Economic power is military power.
So what does this mean in today’s world?
Basically, America’s relative economic decline is shifting the geopolitical paradigm from a hegemonic to a competitive power structure—we are moving from a big fish, small pond scenario, to a shark tank situation.
This makes the world less safe because there is no superpower that can preserve world peace, and more competing players means more political friction, and a greater likelihood of conflicts. Remember, the world is most peaceful when one power dominates, consider: Pax Romana, Pax Britannica, Pax Americana.
Conversely, history is most violent when there are a multitude of relatively equal powers, consider: the Chinese Warring States Period, the Hellenistic Age, or Western history from Charlemagne’s death until Napoleon’s defeat, and again after Britain’s decline until America’s ascendancy.
America is sleepwalking into a violent future. Do the elites care?
They will not be fighting when the dogs of war come.
They will be sitting back, as they always have, making money and getting fat while young men die.
We need to fix this before it is too late, and it starts by rewriting our trade policy—and “America first” must be its axiomatic principle.
I’ve also written a comprehensive article on the link between the trade deficit and national security, if you want more specifics.
5. The Trade Deficit is Bad for the Environment
I am an environmentalist—no, not the tree-hugging type.

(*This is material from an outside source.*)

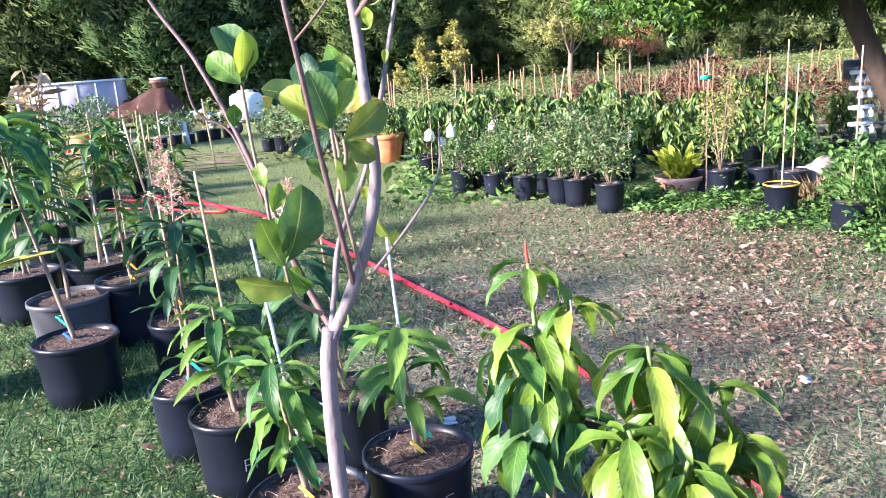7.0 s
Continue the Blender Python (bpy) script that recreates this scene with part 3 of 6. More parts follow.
def pot(parent, d, h, material=POT_BLACK, soil=True, ribs=False, chips=0):
    """Nursery pot with a rolled rim and thick wall, three quarters full of soil."""
    r, q = d / 2, d / 2 * 0.84
    prof = [(q * 0.9, 0.0), (q, 0.006), (q + (r - q) * 0.3, h * 0.3)]
    if ribs:
        prof += [(q + (r - q) * 0.42, h * 0.44), (q + (r - q) * 0.42 + 0.004, h * 0.45), (q + (r - q) * 0.52, h * 0.55)]
    prof += [(r * 0.955, h * 0.9), (r * 0.96, h * 0.905), (r, h * 0.915), (r * 1.005, h * 0.96), (r, h), (r * 0.955, h), (r * 0.93, h * 0.9), (q * 0.95, 0.03)]
    body = part("pot", lathe(prof, 32), material, parent)
    if soil:
        bm = bmesh.new()
        seg, rings = 24, 6
        rows = [[bm.verts.new((r * 0.93 * (j / rings) * math.cos(k * 2 * math.pi / seg), r * 0.93 * (j / rings) * math.sin(k * 2 * math.pi / seg),
                               h * 0.925 + 0.014 * noise.noise(Vector((j * 1.7, k * 0.9, d * 40))) + 0.012 * (1 - j / rings))) for k in range(seg)] for j in range(1, rings + 1)]
        mid = bm.verts.new((0, 0, h * 0.925 + 0.015))
        for k in range(seg):
            bm.faces.new((mid, rows[0][k], rows[0][(k + 1) % seg]))
            for a, b in zip(rows, rows[1:]):
                bm.faces.new((a[k], b[k], b[(k + 1) % seg], a[(k + 1) % seg]))
        bed = part("soil", bm, SOIL, parent)
        if chips:
            rng = np.random.default_rng(int(d * 1000) + chips)
            a, q = rng.uniform(0, 6.28, chips), r * 0.9 * rng.uniform(0, 1, chips) ** 0.5
            P = np.stack([q * np.cos(a), q * np.sin(a), h * 0.925 + 0.012 + 0.006 * rng.uniform(-1, 1, chips)], 1)
            tagged(foliage("mulch", BLADE_SHAPE, P, rng.normal(0, 1, (chips, 3)) * np.array([1, 1, 0.25]), rng.uniform(0.012, 0.04, chips), CHIPS, bed, chips), kind="stuff")
    return body


MANGO = {k: [leaf_mesh("leaf", m, L, w, dr, fold=0.16, n=9, blunt=0.95, wavy=wv, point=0.5, quick=0.85) for L, w, dr, wv in ((0.21, 0.046, 1.3, 0.06), (0.19, 0.043, 1.0, 0.07), (0.23, 0.05, 1.6, 0.05), (0.16, 0.04, 0.8, 0.06), (0.205, 0.044, 1.9, 0.06))]
         for k, m in (("dark", LEAF_DARK), ("mid", LEAF_MID), ("lime", LEAF_LIME))}
ARCH = {k: [leaf_mesh("leaf", m, L, w, dr, fold=0.2, n=10, blunt=0.95, wavy=0.055, point=0.55, quick=0.6) for L, w, dr in ((0.21, 0.062, 1.9), (0.195, 0.06, 1.6), (0.23, 0.062, 2.1), (0.16, 0.054, 1.4), (0.205, 0.058, 2.4))]
        for k, m in (("dark", LEAF_DARK), ("mid", LEAF_MID), ("lime", LEAF_LIME))}
JACK = {k: [leaf_mesh("leaf", m, L, w, dr, fold=0.16, n=8, blunt=b + 0.55, wavy=0.04) for L, w, dr, b in ((0.13, 0.072, 0.5, 0.72), (0.105, 0.062, 0.25, 0.8), (0.15, 0.08, 0.8, 0.7), (0.075, 0.04, 0.3, 0.9))]
        for k, m in (("jack", LEAF_JACK), ("lime", LEAF_LIME), ("dark", LEAF_DARK), ("old", LEAF_OLD))}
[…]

The conservative type. The practical type.
It is not an overstatement to suggest that a desire to preserve the natural environment is at the core of classical conservatism: you cannot be a true conservative without also being an environmentalist.
Conservatism was bred in the fires of the Industrial Revolution, and was in part a rejection of the wholesale spoiling of the English countryside. Conservatism sought to balance industrial and economic progress with future generation’s rights to the land.

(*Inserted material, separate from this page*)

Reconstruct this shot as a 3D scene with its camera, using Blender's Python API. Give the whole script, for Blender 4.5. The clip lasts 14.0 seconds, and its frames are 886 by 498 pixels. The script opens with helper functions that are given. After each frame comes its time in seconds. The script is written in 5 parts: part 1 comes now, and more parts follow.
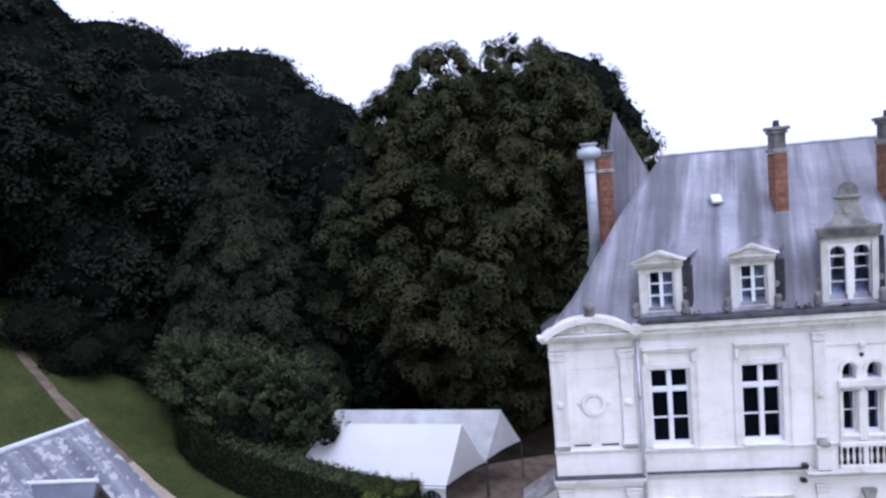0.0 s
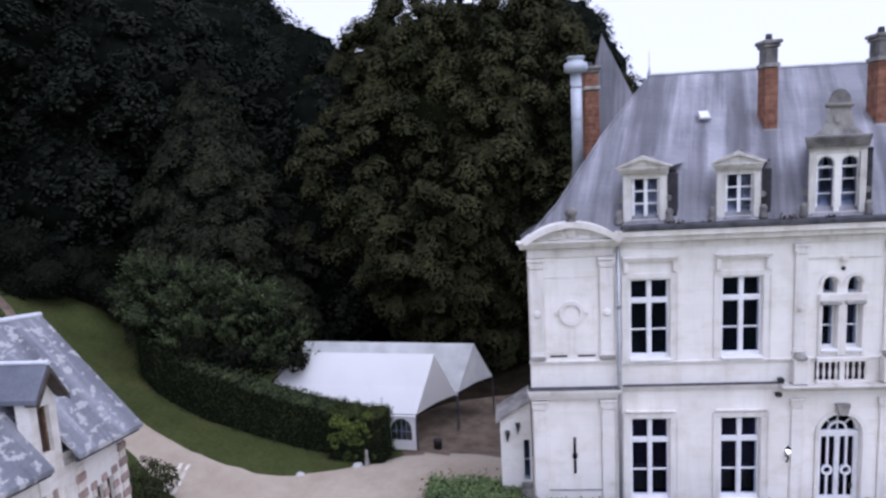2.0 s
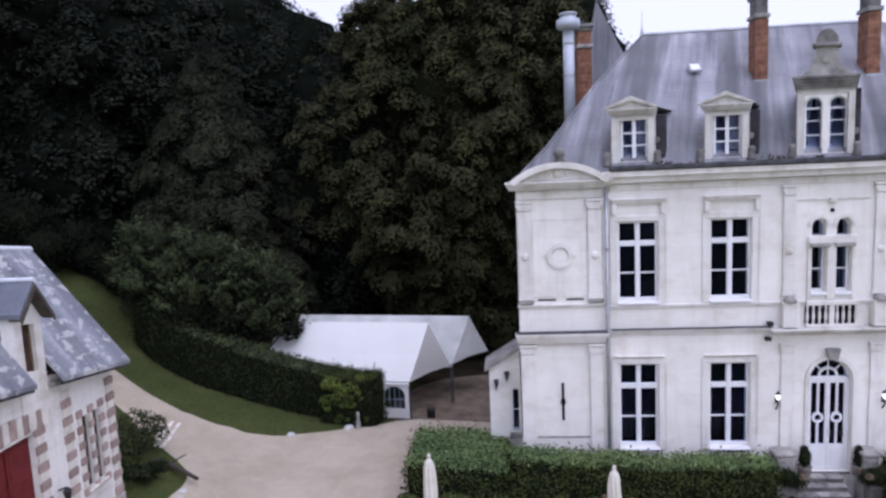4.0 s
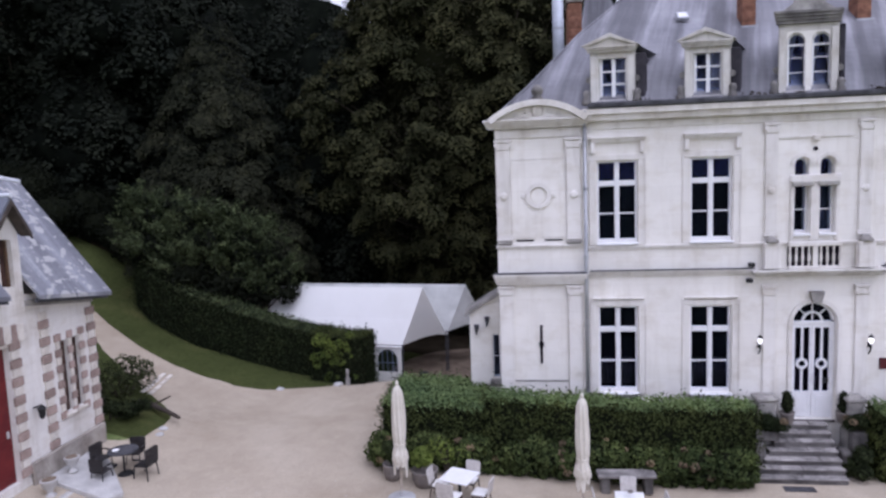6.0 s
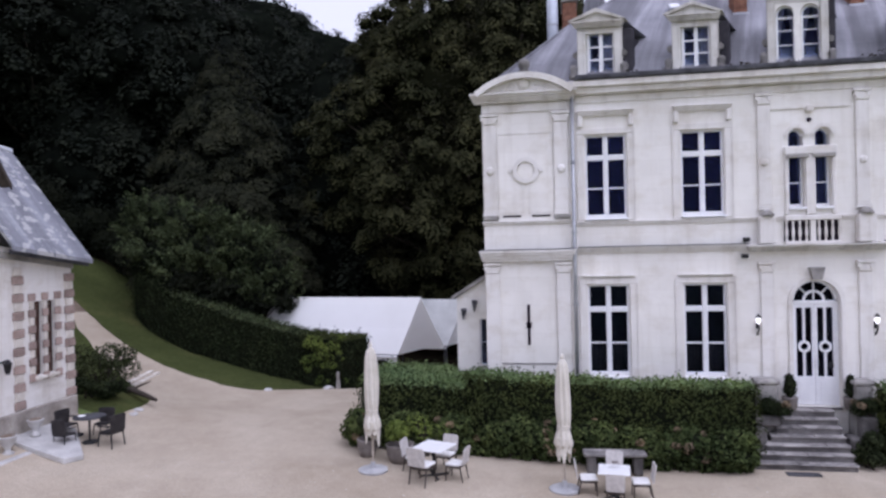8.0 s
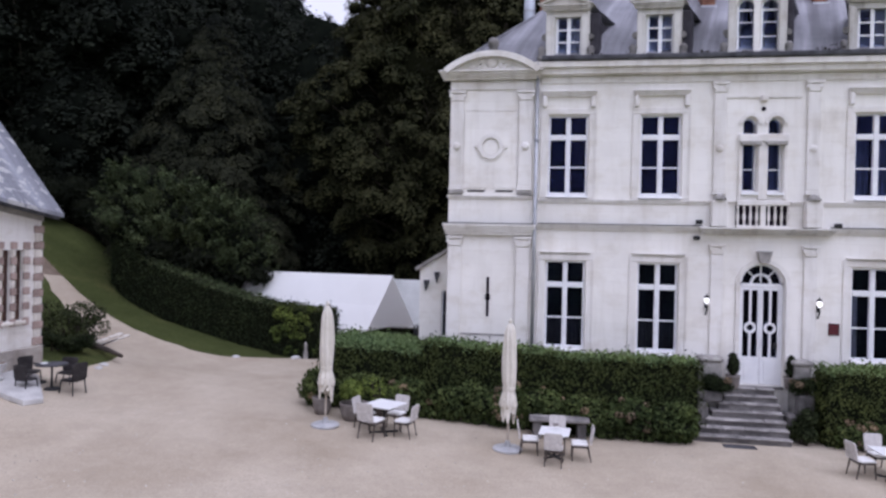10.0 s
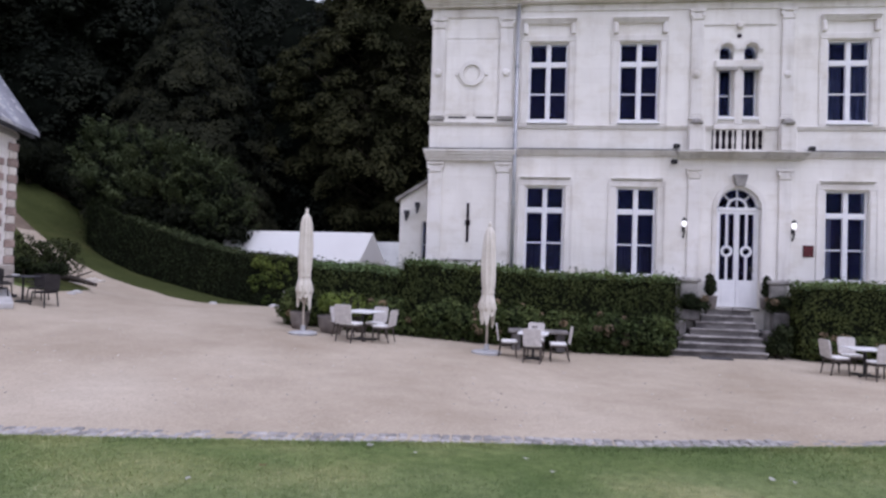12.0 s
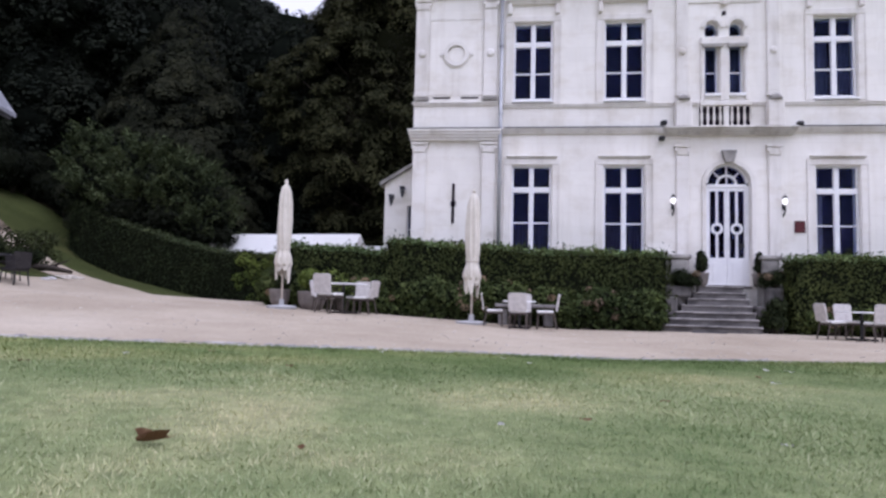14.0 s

It is not a coincidence that Theodore Roosevelt, one of America’s greatest republican presidents, was also one of her greatest environmentalists.
But what does environmentalism have to do with trade policy?

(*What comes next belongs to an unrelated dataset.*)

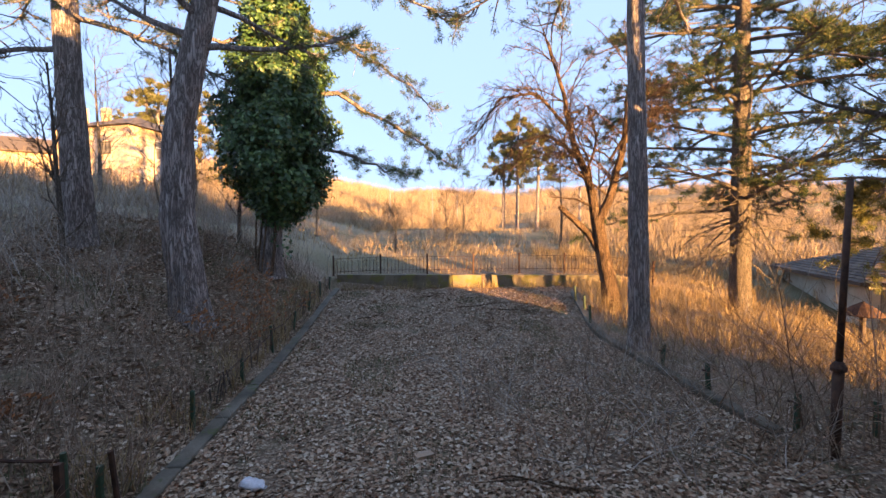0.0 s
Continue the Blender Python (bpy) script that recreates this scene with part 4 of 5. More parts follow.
def trunk_geo(pts, radii, n=28, relief=0.0, rows=90, flare=0.35):
    """A round trunk along pts, its bark raised in long plates."""
    pts = [Vector(p) for p in pts]
    g = Geo()
    for i in range(rows + 1):
        u = i / rows
        p, d = along(pts, u)
        s = u * (len(radii) - 1)
        k = min(int(s), len(radii) - 2)
        r = radii[k] + (radii[k + 1] - radii[k]) * (s - k)
        h = (p.z - pts[0].z)
        r *= 1 + flare * math.exp(-h / 0.35)
        for j in range(n):
            a = 2 * math.pi * j / n
            rr = r
            if relief:
                rr += relief * noise.noise((math.cos(a) * 3.2 * r / 0.3, math.sin(a) * 3.2 * r / 0.3, h * 0.9)) + 0.7 * relief * abs(noise.noise((math.cos(a) * 9, math.sin(a) * 9, h * 2.6)))
            rr *= 1 + 0.10 * math.exp(-h / 0.3) * math.sin(a * 5 + 1)
            g.v.append((p.x + rr * math.cos(a), p.y + rr * math.sin(a), p.z))
    for i in range(rows):
        for j in range(n):
            a, b = i * n + j, i * n + (j + 1) % n
            g.f.append((a, b, b + n, a + n))
    g.f.append(tuple(range(rows * n, rows * n + n)))
    return g


def needle_tufts(centres, dirs, count, length, width, seed):
    """Sprays of thin needles, one triangle each."""
    rs = np.random.RandomState(seed)
    c = np.repeat(np.array(centres, float), count, axis=0)
    d = np.repeat(np.array(dirs, float), count, axis=0)
    v = rs.normal(size=c.shape) + d * 1.1
    v /= np.linalg.norm(v, axis=1, keepdims=True)
    side = np.cross(v, rs.normal(size=c.shape))
    side /= np.linalg.norm(side, axis=1, keepdims=True)
    L = (length * rs.uniform(0.6, 1.2, len(c)))[:, None]
    c = c + rs.normal(size=c.shape) * length * 0.28
    a, b, e = c - side * width, c + side * width, c + v * L
    vs = np.stack([a, b, e], axis=1).reshape(-1, 3)
    g = Geo()
    g.v = vs.tolist()
    g.f = np.arange(len(vs)).reshape(-1, 3).tolist()
    return g


def pine_limb(g, rng, tufts, p, d, length, r, sub=7, droop=-0.03, dense=4, spread=0.5):
    pts = wobble(rng, p, d, length, 7, 0.09, (0, 0, droop))
    g.tube(pts, [r * (1 - 0.8 * i / 7) + 0.006 for i in range(8)], 6, cap=False)
    for _ in range(sub):
        u = rng.uniform(0.3, 1.0)
        q, dd = along(pts, u)
        sd = side_dir(rng, dd, rng.uniform(0.5, 1.1))
        sd.z *= 0.55
        s = wobble(rng, q, sd, length * spread * rng.uniform(0.35, 0.9) * (1.15 - 0.5 * u), 4, 0.16, (0, 0, 0.03))
        g.tube(s, [max(0.006, r * 0.35) * (1 - 0.2 * i) + 0.004 for i in range(5)], 4, cap=False)
        for k in range(dense):
            t, td = along(s, rng.uniform(0.35, 1.0))
            off = Vector((rng.gauss(0, 0.10), rng.gauss(0, 0.10), rng.gauss(0, 0.06)))
            tufts.append((t + off, (td + Vector((0, 0, 0.5))).normalized()))
    t, td = along(pts, 1.0)
    tufts.append((t, td))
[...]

Simple: American factories are relatively environmentally conscious, or at least are subject to fair environmental regulation; Chinese factories are not—every time we offshore a factory to somewhere like China, we multiply humanity’s environmental footprint ten-fold.
Just look how polluted China truly is.
I will not provide a litany of examples beyond what was in Vice’s video to make my point: suffice it to say that China’s industries are filthy compared to ours, and that part of the reason their goods are so “cheap” is because the cost of pollution regulation is not factored in.
If Chinese factories were subject to the same environmental standards as American factories, the cost savings would shrink considerably.
And what is the solution here?
We made a democratic choice to pay a little extra for our products, so that we could impose environmental regulations—offshoring to China simply gives multinationals a way to pollute anyways.
This nullifies the point of our environmental regulations in the first place, and puts Americans out of work to boot.
America should stand by her conservative principles and protect the environment by ending offshoring to China (and other developing countries).
America Must End The Trade Deficit
It should be clear that running a large, perpetual trade deficit isn’t sustainable. It’s stupid.
We’re sacrificing long run economic growth for short-term consumption—and in the process, we’re eroding our international political dominance.
This makes us, and the world, less safe.
It’s in our best interests to retain our economic lead: that means doing away with asymmetrical trade deals once and for all.
It means embracing economic nationalism.